S. Korea, US Respond to N. Korean ICBM Test
S. Korea, US Respond to N. Korean ICBM Test

South Korea and the United States hit back with their own show of force Wednesday, a day after North Korea conducted its first successful intercontinental ballistic missile (ICBM) test.

According to a statement from Seoul’s Joint Chiefs of Staff cited by local news agency Yonhap, at the suggestion of the South’s leader, Moon Jae-in, and with the agreement of U.S. President Donald Trump, the allies fired “a barrage of missiles” along the east coast of the Korean Peninsula – including the Hyunmoo-2A South Korean indigenous ballistic projectile –Anadolu reported.

“Self-restraint, which is a choice, is all that separates armistice and war,” U.S. Forces Korea Commander (USFK) Gen. Vincent K. Brooks added in a joint warning to North Korea, with whom the allies maintain an uneasy cease-fire because a peace treaty was never agreed to after the 1950-53 Korean War.

“We are able to change our choice when ordered by our alliance’s national leaders. It would be a grave mistake for anyone to believe anything to the contrary,” Brooks insisted.
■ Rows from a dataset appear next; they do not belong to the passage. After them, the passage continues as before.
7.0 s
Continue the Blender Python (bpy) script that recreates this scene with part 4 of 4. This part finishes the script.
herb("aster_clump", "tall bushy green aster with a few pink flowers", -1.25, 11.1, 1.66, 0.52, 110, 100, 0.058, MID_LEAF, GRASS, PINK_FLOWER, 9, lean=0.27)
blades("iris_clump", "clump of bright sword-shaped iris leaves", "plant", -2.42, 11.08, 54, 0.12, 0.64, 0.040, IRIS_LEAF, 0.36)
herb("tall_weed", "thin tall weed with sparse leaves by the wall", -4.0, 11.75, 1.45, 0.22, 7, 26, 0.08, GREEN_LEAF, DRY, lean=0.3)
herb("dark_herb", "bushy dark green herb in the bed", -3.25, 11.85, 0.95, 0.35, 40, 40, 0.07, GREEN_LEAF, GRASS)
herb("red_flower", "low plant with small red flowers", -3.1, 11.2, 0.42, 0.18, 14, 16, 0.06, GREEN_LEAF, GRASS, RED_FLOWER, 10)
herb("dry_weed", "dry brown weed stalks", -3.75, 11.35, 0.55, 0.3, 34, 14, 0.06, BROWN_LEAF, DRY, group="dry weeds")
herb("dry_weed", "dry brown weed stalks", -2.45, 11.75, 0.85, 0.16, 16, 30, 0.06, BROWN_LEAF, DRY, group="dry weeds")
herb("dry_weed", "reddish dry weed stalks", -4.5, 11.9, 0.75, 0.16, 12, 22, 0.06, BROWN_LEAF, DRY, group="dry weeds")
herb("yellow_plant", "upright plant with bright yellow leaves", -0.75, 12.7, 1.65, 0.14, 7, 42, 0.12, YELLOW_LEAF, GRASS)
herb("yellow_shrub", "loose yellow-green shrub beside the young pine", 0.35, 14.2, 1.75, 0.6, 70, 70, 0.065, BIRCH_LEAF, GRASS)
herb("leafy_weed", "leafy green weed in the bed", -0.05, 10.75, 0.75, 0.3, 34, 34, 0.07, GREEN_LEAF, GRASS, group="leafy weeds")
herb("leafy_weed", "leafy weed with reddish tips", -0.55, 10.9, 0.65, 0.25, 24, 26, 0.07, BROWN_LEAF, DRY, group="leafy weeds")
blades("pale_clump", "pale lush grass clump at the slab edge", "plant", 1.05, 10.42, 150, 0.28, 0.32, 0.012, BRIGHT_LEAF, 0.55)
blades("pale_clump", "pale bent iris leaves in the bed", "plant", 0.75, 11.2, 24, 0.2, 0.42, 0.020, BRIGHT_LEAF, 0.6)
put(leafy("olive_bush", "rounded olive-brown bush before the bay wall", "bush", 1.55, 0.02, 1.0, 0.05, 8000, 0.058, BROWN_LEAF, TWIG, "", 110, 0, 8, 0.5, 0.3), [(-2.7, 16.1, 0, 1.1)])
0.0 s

Earlier in the day, Pyongyang’s state-run KCNA news agency reported the North’s latest test confirmed the ability to fire an ICBM “capable of carrying a large-sized heavy nuclear warhead”.

While Seoul’s Defense Minister Han Min-koo recognized North Korea’s ICBM test when speaking at a parliamentary briefing Wednesday, he remained skeptical whether Pyongyang mastered the atmospheric re-entry technology required to protect a warhead from the intense heat associated with such a launch.

Han said there was no evidence to prove the North’s re-entry claim, although KCNA said the missile’s warhead was protected during the test by “heat-resisting features” and “newly developed domestic carbon compound material”.

Meanwhile, South Korea’s Foreign Ministry announced the UN Security Council will hold an emergency meeting Wednesday in New York to discuss Pyongyang’s breach of previous resolutions.

UN Secretary General Antonio Guterres also condemned the launch as “yet another brazen violation of Security Council resolutions and constitutes a dangerous escalation of the situation”.

“The DPRK leadership must cease further provocative actions and comply fully with its international obligations,” he said in a statement published on the UN’s website.